In Hadoop, files are made up of records that are processed later by the Mapper tasks in MapReduce. In HDFS, the default block size is 64 MB, which means that the data stored in a file are broken down into chunks of exactly 64 MB. A problem arises when the records in the file span block boundaries; that is, one record is contained in two or more HDFS blocks. HDFS has no idea of what is inside the file blocks and it cannot determine when a record might spill over into another block. To solve this problem, Hadoop uses a logical representation of the data stored in file blocks, known as input splits. When a MapReduce job client calculates the input splits, it determines where the first whole record in a block begins and where the last record in the block ends.

Map

– Each Map task usually works on a single HDFS block (input split).
– Map tasks run on the slave nodes in the cluster where the HDFS data block is stored (data locality).
– The input presented to the Map task is a key-value pair.

Shuffle and Sort

– Sorts and consolidates intermediate output data from all of the completed mappers from the Map phase

Reduce

– The intermediate data from the Shuffle and Sort phase is the input to the Reduce phase.
– The Reduce function (developer) generates the final output.

MapReduce Framework

MapReduce is a software framework that enables you to write applications that will process large amounts of data, in- parallel, on large clusters of commodity hardware, in a reliable and fault-tolerant manner.It integrates with HDFS and provides the same benefits for parallel data processing. It Sends computations to where the data is stored. The framework:
– Schedules and monitors tasks, and re-executes failed tasks.
– Hides complex “housekeeping” and distributed computing complexity tasks from the developer.

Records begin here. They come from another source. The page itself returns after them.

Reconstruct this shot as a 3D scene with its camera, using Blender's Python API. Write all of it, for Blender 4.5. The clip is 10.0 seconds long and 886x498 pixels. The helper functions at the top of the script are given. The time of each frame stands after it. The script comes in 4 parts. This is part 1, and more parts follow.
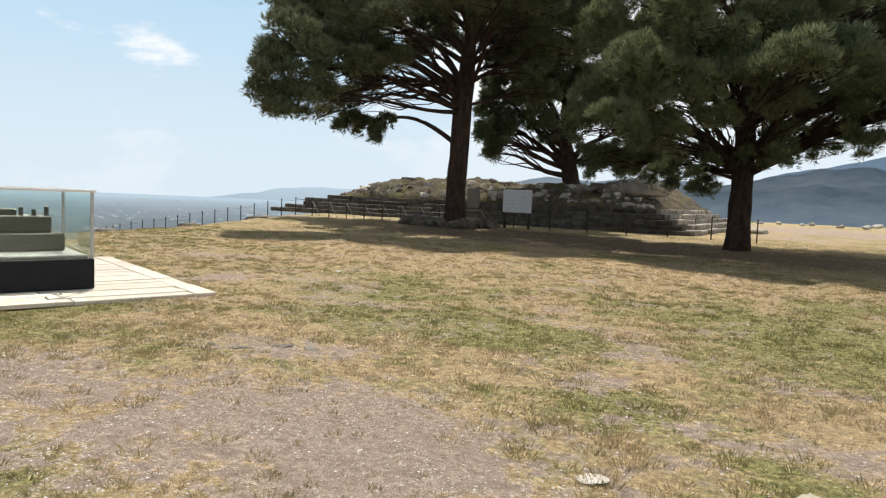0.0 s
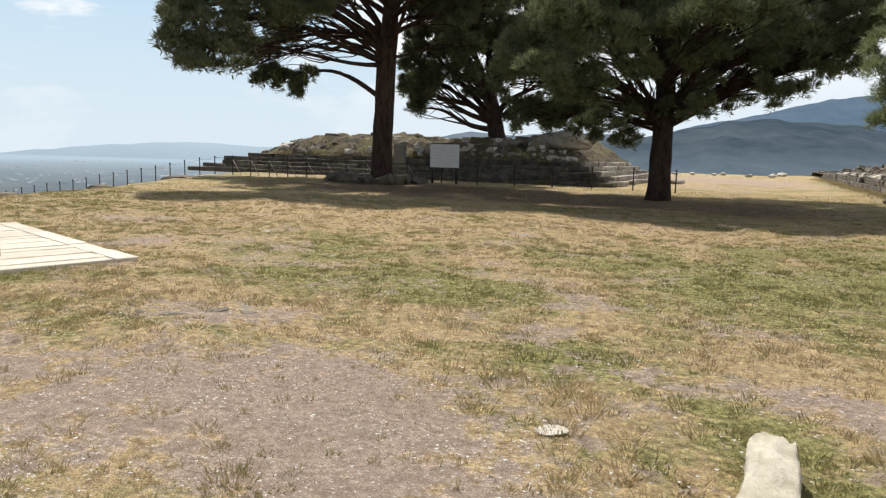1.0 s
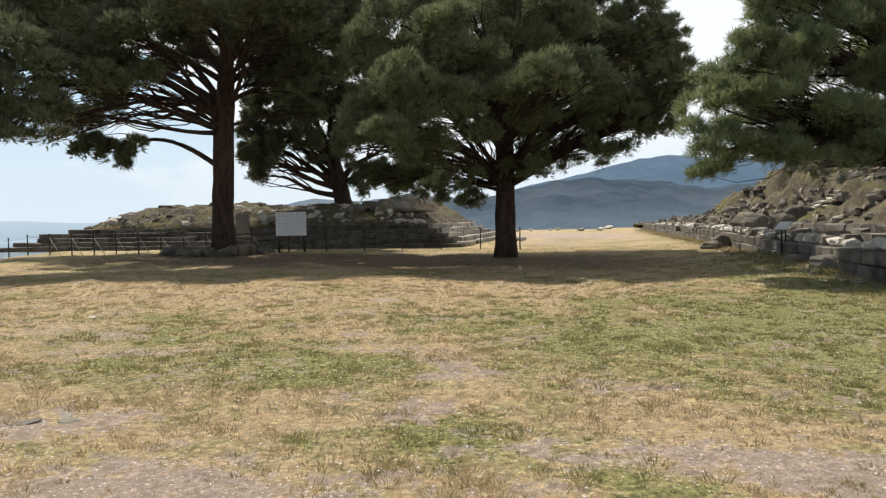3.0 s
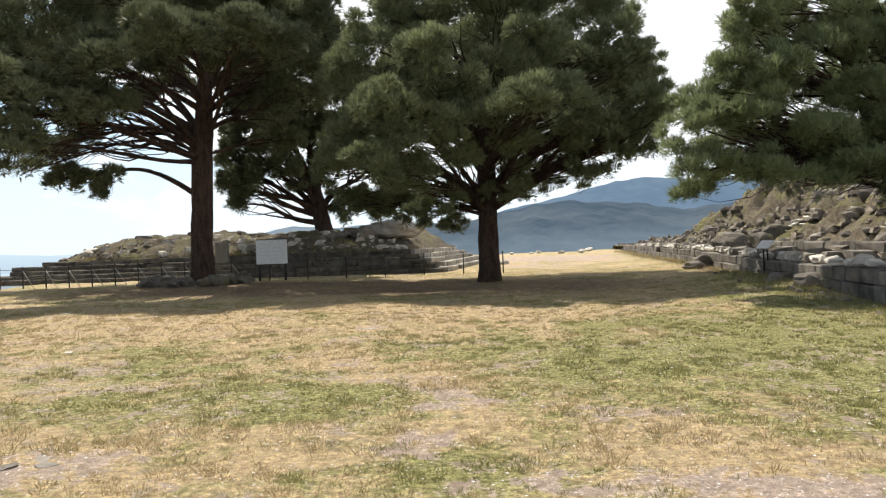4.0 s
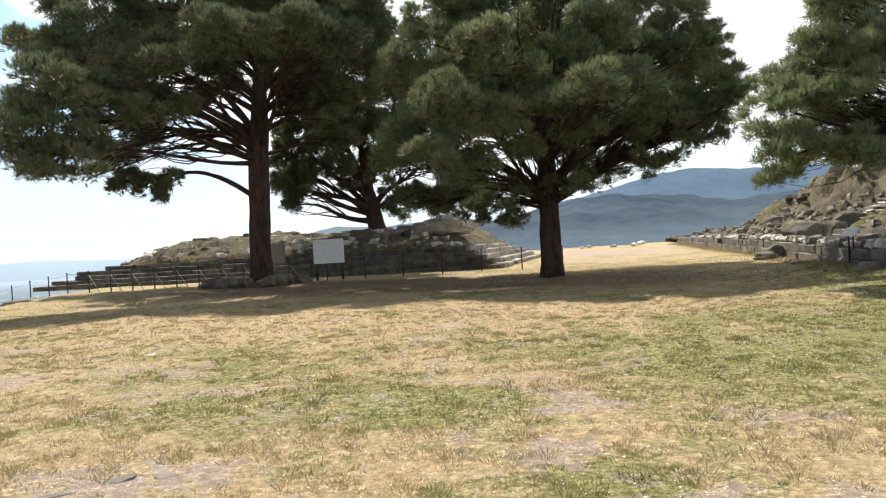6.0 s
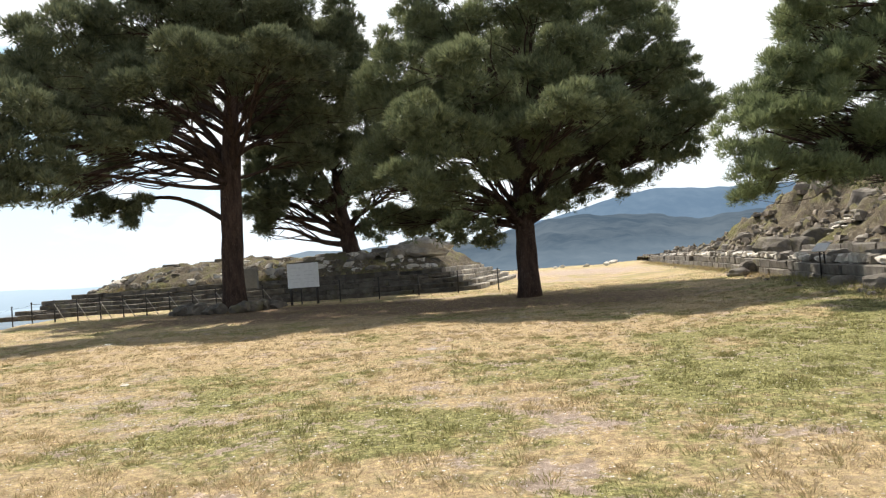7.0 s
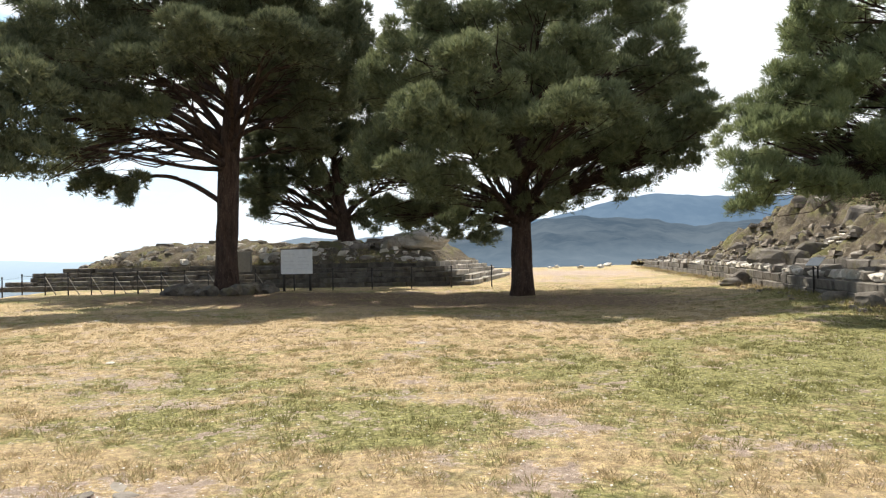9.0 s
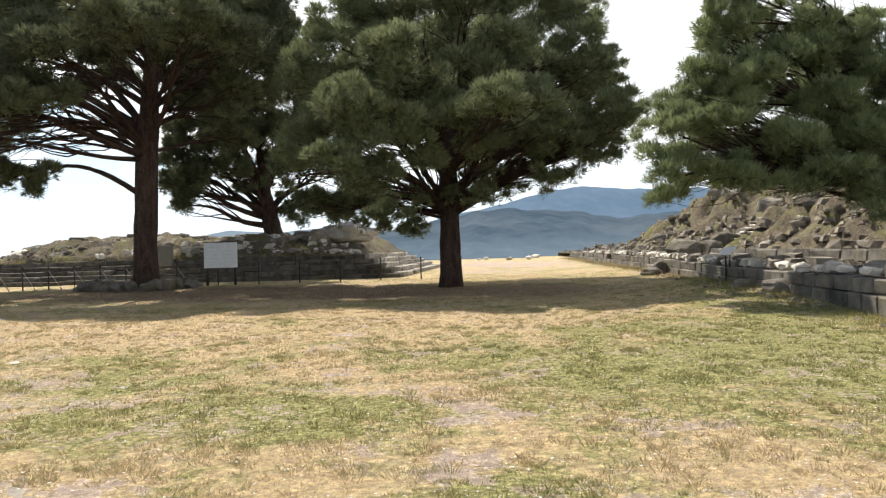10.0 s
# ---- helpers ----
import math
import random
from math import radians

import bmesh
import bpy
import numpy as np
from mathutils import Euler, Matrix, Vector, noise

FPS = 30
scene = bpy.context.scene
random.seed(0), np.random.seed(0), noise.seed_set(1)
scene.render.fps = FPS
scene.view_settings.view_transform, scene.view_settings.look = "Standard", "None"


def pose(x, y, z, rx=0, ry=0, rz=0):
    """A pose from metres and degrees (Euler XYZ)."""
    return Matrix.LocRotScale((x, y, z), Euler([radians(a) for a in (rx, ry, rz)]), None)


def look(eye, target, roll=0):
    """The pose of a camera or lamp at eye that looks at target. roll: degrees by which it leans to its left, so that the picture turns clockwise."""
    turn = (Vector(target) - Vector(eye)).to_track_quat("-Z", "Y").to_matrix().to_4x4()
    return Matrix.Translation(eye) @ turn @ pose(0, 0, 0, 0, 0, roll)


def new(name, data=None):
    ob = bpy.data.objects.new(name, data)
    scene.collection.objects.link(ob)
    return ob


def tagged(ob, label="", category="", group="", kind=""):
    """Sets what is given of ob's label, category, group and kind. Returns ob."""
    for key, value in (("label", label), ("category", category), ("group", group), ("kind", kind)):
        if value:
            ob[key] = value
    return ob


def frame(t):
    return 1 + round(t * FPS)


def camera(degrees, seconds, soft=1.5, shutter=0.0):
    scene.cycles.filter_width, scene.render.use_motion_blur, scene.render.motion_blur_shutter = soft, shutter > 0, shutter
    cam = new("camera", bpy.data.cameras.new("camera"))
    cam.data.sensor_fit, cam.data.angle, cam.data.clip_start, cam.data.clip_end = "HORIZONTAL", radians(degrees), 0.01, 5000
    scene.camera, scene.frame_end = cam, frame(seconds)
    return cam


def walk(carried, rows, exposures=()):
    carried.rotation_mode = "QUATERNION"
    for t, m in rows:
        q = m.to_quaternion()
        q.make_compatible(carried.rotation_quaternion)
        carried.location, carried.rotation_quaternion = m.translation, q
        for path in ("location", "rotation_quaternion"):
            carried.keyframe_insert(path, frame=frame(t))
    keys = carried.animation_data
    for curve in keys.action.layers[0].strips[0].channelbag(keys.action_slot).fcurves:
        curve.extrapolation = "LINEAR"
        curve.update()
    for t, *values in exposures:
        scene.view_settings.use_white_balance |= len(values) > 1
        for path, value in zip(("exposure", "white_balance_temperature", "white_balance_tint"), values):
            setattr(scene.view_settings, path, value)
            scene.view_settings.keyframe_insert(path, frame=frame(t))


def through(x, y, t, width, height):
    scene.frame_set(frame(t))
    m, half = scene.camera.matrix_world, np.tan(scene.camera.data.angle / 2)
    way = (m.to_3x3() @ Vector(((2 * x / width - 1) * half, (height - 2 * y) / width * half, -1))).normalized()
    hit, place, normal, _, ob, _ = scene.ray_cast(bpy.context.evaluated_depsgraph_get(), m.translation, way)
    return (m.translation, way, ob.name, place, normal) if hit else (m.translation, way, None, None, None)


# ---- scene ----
import itertools

cam = camera(66.8, 10.0, soft=1.25)
PATH = [
    (0, (-0.061, 0.377, 1.723), (-0.746, 2.25, 1.566), 2.4),
    (0.5, (-0.138, 0.432, 1.705), (-0.771, 2.319, 1.502), 2.2),
    (1, (-0.274, 0.497, 1.684), (-0.74, 2.421, 1.406), 1.5),
    (1.5, (-0.343, 0.594, 1.686), (-0.748, 2.53, 1.388), 0.9),
    (2, (-0.356, 0.787, 1.7), (-0.703, 2.751, 1.541), 0.7),
    (2.5, (-0.44, 0.927, 1.67), (-0.576, 2.919, 1.553), 0.5),
    (4, (-0.664, 1.202, 1.669), (-0.63, 3.202, 1.656), -2.1),
    (4.5, (-0.806, 1.347, 1.663), (-0.751, 3.346, 1.659), -2.6),
    (5, (-1.042, 1.478, 1.655), (-0.926, 3.474, 1.675), -3.2),
    (5.5, (-1.24, 1.567, 1.654), (-1.363, 3.563, 1.625), -3.0),
    (7, (-1.573, 1.814, 1.635), (-1.58, 3.813, 1.681), -4.3),
    (7.5, (-1.592, 1.809, 1.654), (-1.671, 3.807, 1.716), -3.5),
    (8, (-1.577, 1.859, 1.644), (-1.703, 3.855, 1.693), -2.4),
    (8.5, (-1.564, 1.87, 1.645), (-1.625, 3.868, 1.679), -1.4),
    (9, (-1.56, 1.867, 1.647), (-1.554, 3.867, 1.674), -1.2),
    (9.5, (-1.542, 1.873, 1.637), (-1.499, 3.872, 1.657), -1.4),
    (10, (-1.465, 1.884, 1.619), (-1.255, 3.873, 1.619), -1.6),
]
EXPOSURES = [(0, 0.24), (2.5, 0.17), (4.0, 0.62), (5.5, 0.70), (7.5, 0.72), (10, 0.76)]
walk(cam, [(t, look(eye, target, roll)) for t, eye, target, roll in PATH], EXPOSURES)

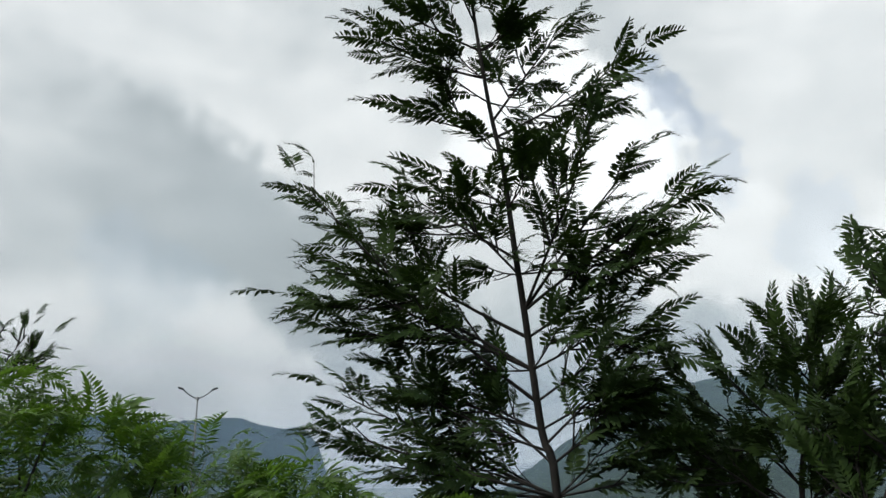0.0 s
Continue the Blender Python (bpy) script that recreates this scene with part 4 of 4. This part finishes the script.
def star_mesh(name, mat, rng, fingers=7):
    """A palmate leaf, one metre from stalk to tip."""
    V = [Vector((-0.02, 0.02, 0)), Vector((-0.02, -0.02, 0)), Vector((0.05, -0.03, 0)), Vector((0.05, 0.03, 0))]
    F = [(0, 1, 2, 3)]
    for i in range(fingers):
        a = radians(-115 + 230 * i / (fingers - 1))
        l = (0.6 + 0.4 * math.cos(a * 0.7)) * rng.uniform(0.85, 1.1)
        way = Vector((math.cos(a), math.sin(a), rng.uniform(-0.1, 0.15)))
        side = way.cross(Vector((rng.uniform(-0.3, 0.3), rng.uniform(-0.3, 0.3), 1))).normalized()
        blade(V, F, Vector((0.02, 0, 0)), way, side, l, l * 0.24, rng.uniform(0.2, 0.5), (0.8, 1.0, 0.6, 0.06), (3, 2))
    return as_mesh(name, [tuple(v) for v in V], F, mat, False)


def shrub(name, label, b, d, size, top, sprays, mat_stem, seed, count=150, wind=(0, 0, 0), long=(0.22, 0.4), most=150, piece="spray", stems=7, upright=0.3, category="shrub", flatten=1.0):
    """A rounded shrub of leafy sprays on a few stems. size: half width to the side and in depth; top: height above the sea of its top."""
    rng = random.Random(seed)
    m, z0 = stand(b, d)
    ob = empty(name, m, label, category)
    high = top - z0
    for _ in range(stems):
        q = Vector((rng.uniform(-0.7, 0.7) * size[0], rng.uniform(-0.7, 0.7) * size[1], high * rng.uniform(0.6, 0.9)))
        part("stem", as_mesh("stem", *tube(arc((q.x * 0.15, q.y * 0.15, 0), q, (q.x * 0.1, 0, 0.08 * high), 6), 0.012, 0.004, 5), mat_stem), ob)
    rest = []
    for i in range(count):
        w, h = rng.uniform(0, 2 * math.pi), rng.uniform(0.05, 1.0)
        k = math.sqrt(max(0.0, 1 - (h * 0.92) ** 2)) * rng.uniform(0.55, 1.0)
        at = Vector((math.cos(w) * k * size[0], math.sin(w) * k * size[1], high * (1 - flatten + flatten * (0.35 + 0.65 * h)) * rng.uniform(0.86, 0.97)))
        way = Vector((math.cos(w) * k * 1.2, math.sin(w) * k * 1.2, upright + 0.5 * h)) + Vector((rng.gauss(0, 0.35), rng.gauss(0, 0.35), rng.gauss(0, 0.3))) + Vector(wind)
        up = Vector((rng.gauss(0, 0.4), rng.gauss(0, 0.4), 1))
        pm = (rng.choice(sprays), facing(at, way, up, rng.uniform(*long)))
        if i < most:
            part(piece, pm[0], ob, pm[1])
        else:
            rest.append(pm)
    if rest:
        merged("foliage", rest, sprays[0].materials[0], ob)
    return ob


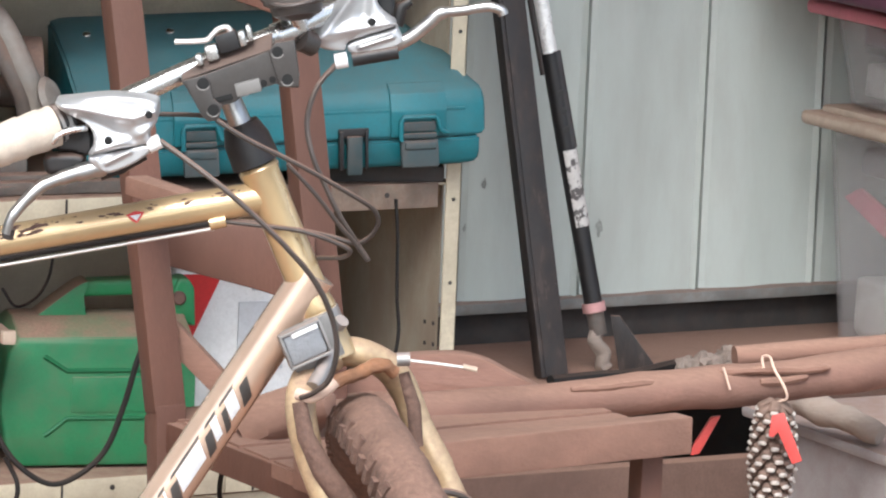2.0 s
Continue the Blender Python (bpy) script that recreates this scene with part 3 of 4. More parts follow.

A map function generates a series of key-value pairs from the input data. This data is then reduced by a function to combine all values that are associated with equivalent keys. Programs are automatically parallelized and executed on a runtime system that manages partitioning the input data, scheduling execution, and managing communication, including recovery from machine failures.

• The records are divided into smaller chunks for efficiency, and each chunk is executed serially on a particular compute engine.
• The output of the Map phase is a set of records that are grouped by the mapper output key. Each group of records is processed by a reducer (again, these are logically in parallel).
• The output of the Reduce phase is the union of all records that are produced by the reducers.

MapReduce Jobs

Hadoop divides the input to a MapReduce job into fixed-size pieces or “chunks” named input splits. Hadoop creates one map task (Mapper) for each split. The Input split (usually an HDFS block) runs the user-defined map function for each record in the split. Hadoop attempts to run the tasks where the data is located.

A mapper task works on one individual record (with a key-value) at a time and stores the intermediate data locally. The framework shuffles and sorts the outputs of the maps before they become the input to the reducer tasks. Typically both the input and the output of the job are stored in HDFS.

Interacting with MapReduce

Hadoop tries to run the TaskTrackers and DataNodes on the same servers. Hadoop does its best to run the map task on a node where the input data resides in HDFS. This is called the data locality optimization because it does not use valuable cluster bandwidth. Sometimes, however, all three nodes hosting the HDFS block replicas (as discussed in the earlier HDFS lesson) for a map task’s input split are running other map tasks; therefore, the job scheduler will locate a free map slot on a node in the same rack as one of the HDFS blocks. Sometimes, this is not possible; therefore, an off-rack node is used, which results in an inter-rack network transfer.

– MapReduce code can be written in Java, C, and scripting languages.
– Higher-level abstractions (Hive, Pig) enable easy interaction.
– The code is submitted to the JobTracker daemons on the Master node and executed by the TaskTrackers on the Slave nodes.